**TASK DESCRIPTION:**
Leave out the images; return the rest of the data exactly.

<<<<

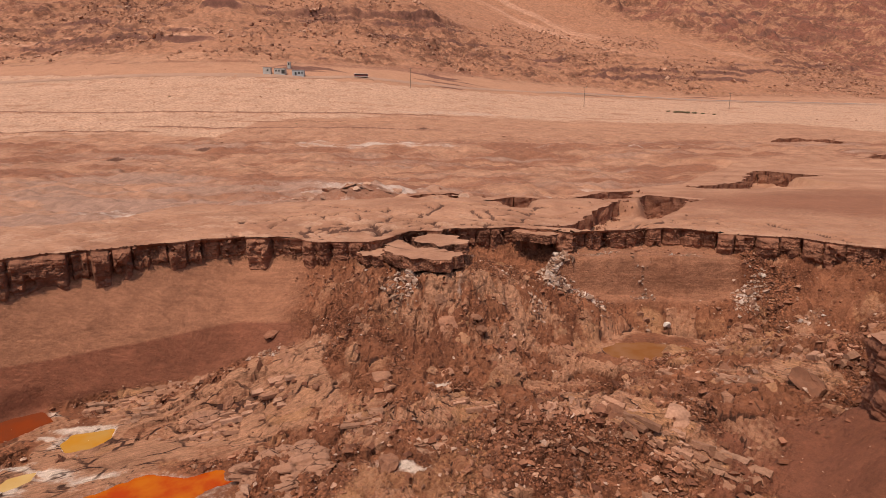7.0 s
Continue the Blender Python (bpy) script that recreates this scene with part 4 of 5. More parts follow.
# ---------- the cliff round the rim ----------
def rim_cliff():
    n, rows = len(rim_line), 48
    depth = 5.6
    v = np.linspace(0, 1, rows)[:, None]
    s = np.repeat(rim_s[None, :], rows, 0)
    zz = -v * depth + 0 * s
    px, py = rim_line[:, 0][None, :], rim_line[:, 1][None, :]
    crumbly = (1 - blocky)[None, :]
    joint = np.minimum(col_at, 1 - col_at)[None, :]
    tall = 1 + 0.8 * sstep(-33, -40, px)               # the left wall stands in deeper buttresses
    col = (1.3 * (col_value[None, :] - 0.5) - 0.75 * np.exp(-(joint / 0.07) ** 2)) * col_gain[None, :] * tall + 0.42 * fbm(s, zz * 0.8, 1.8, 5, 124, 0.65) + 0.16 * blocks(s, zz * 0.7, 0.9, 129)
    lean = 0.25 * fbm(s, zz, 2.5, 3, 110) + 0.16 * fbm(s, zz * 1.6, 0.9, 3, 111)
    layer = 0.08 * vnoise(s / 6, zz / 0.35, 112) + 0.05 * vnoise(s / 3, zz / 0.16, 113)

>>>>

**RESPONSE TO THIS TASK:**
7.0 s
Continue the Blender Python (bpy) script that recreates this scene with part 4 of 5. More parts follow.
# ---------- the cliff round the rim ----------
def rim_cliff():
    n, rows = len(rim_line), 48
    depth = 5.6
    v = np.linspace(0, 1, rows)[:, None]
    s = np.repeat(rim_s[None, :], rows, 0)
    zz = -v * depth + 0 * s
    px, py = rim_line[:, 0][None, :], rim_line[:, 1][None, :]
    crumbly = (1 - blocky)[None, :]
    joint = np.minimum(col_at, 1 - col_at)[None, :]
    tall = 1 + 0.8 * sstep(-33, -40, px)               # the left wall stands in deeper buttresses
    col = (1.3 * (col_value[None, :] - 0.5) - 0.75 * np.exp(-(joint / 0.07) ** 2)) * col_gain[None, :] * tall + 0.42 * fbm(s, zz * 0.8, 1.8, 5, 124, 0.65) + 0.16 * blocks(s, zz * 0.7, 0.9, 129)
    lean = 0.25 * fbm(s, zz, 2.5, 3, 110) + 0.16 * fbm(s, zz * 1.6, 0.9, 3, 111)
    layer = 0.08 * vnoise(s / 6, zz / 0.35, 112) + 0.05 * vnoise(s / 3, zz / 0.16, 113)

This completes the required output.